At the request of Hungary, Brussels will remove Gulbahor Ismailova, the sister of Uzbek-Russian billionaire Alisher Usmanov, Russian oligarch Viatcheslav Moshe Kantor and Russian politician Mikhail Degtyarev, three officials told the Financial Times.

Russian businessman Vladimir Rashevsky will also be removed from the list, but this was a request of all European countries for legal reasons, two of the officials added.

Budapest’s main request for oligarch Mikhail Fridman and his longtime business partner Petr Aven to be removed from the sanctions list was not agreed.

The European sanctions on some 2,400 Russian and Belarusian officials, politicians and businessmen who supported or facilitated the war in Ukraine have to be renewed every six months.

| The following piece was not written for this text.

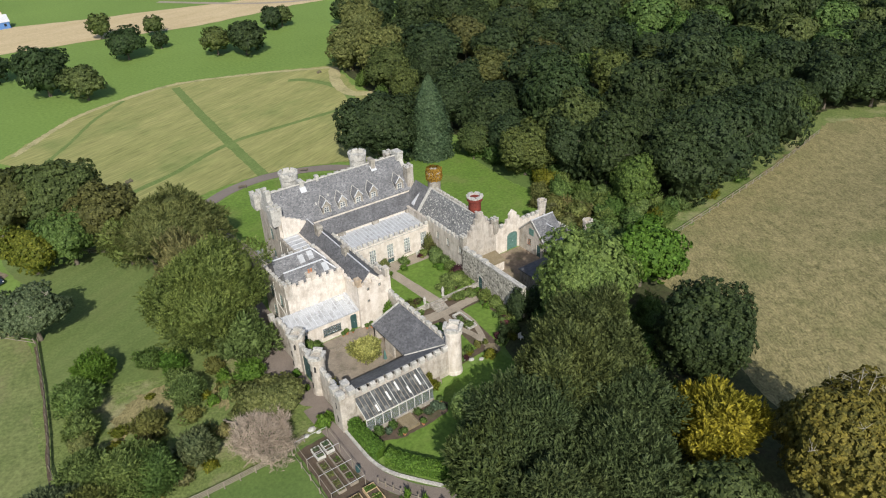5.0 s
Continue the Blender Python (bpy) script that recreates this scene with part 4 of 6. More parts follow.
wall(shed, (43.8, 85.0), (36.6, 85.0), G, 3.0, 0.3, STONE)
wall(shed, (36.6, 80.4), (44.0, 80.4), G, 3.0, 0.3, STONE)
wall(shed, (44.0, 80.4), (44.0, 85.0), G, 3.0, 0.3, STONE)
wall(shed, (36.6, 85.0), (36.6, 80.4), G, 3.0, 0.3, STONE)
slab(shed, [(36.4, 80.2, 3.25), (44.2, 80.2, 3.25), (44.2, 85.2, 3.25), (36.4, 85.2, 3.25)], FELT, 0.2, "flat_roof")
lean = thing("mossy_lean_to", "low lean-to with a mossy slab roof", "lean-to")
wall(lean, (37.6, 90.2), (37.6, 92.9), G, 1.9, 0.25, HARL_OLD)
wall(lean, (33.4, 90.2), (37.6, 90.2), G, 1.9, 0.25, HARL)
slab(lean, [(33.2, 90.0, 2.05), (37.8, 90.0, 2.05), (37.8, 92.95, 2.6), (33.2, 92.95, 2.6)], MOSS, 0.15, "slab_roof")
gwall = thing("garden_wall", "tall rubble garden wall with a green door", "wall")
wall(gwall, (30.7, 93.03), (30.7, 77.6), G, 5.55, 0.6, RUBBLE, [(4.33, 5.43, G, 2.3)])
door(gwall, (30.7, 88.15, 0.05), -math.pi / 2, 1.1, 2.2, GREEN_PAINT)
bm = bmesh.new()
box(bm, 30.6, 77.6, 5.55, 31.4, 92.8, 5.75)
part("coping", bm, COPING, gwall)
crenels(gwall, (31.0, 92.6), (31.0, 86.6), 5.75, 0.95, 0.5, 0.4, 0.6, COPING)
bm = bmesh.new()
for i in range(11):
    a = math.pi * i / 10
    c = Vector((30.66, 88.15 + 0.75 * math.cos(a), 2.05 + 0.55 * math.sin(a)))
    box(bm, c.x - 0.03, c.y - 0.13, c.z - 0.1, c.x + 0.05, c.y + 0.13, c.z + 0.12)
part("arch_stones", bm, COPING, gwall)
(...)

That rollover is subject to unanimous approval of the EU’s 27 governments, which gives Budapest veto power over travel restrictions and asset freeze orders. The individual sanctions would have expired on Saturday.

“We had to make a call, and ultimately 2,000 people was worth more to the other capitals than three,” said one of the officials.

The success of Hungary, the EU’s most pro-Moscow member state, in removing the people from the list has raised high fears among other countries that Budapest will block the rollover of economic sanctions against Russia in July. These measures include the mechanism that ensures hundreds of billions of Russian sovereign assets are immobilised in Europe.

European Commission spokesperson Anitta Hipper said after the approval that its sanctions framework was “undermining” Moscow’s ability to wage war. Hipper also said she could not comment on individual cases, but “we have almost 2,400 names, which is a very strong number”.

Ismailova’s brother Usmanov, an Uzbek-Russian billionaire who made his fortune with Gazprom in the 1990s, built one of Russia’s largest mining, industry and telecoms holdings.

Kantor, a large shareholder in Acron, and Rashevsky, who used to run EuroChem, are fertiliser tycoons.

Degtyarev was appointed sports minister by Russian President Vladimir Putin last year after a stint as governor of the Khabarovsk region in the country’s far east, which was previously wracked by mass protests.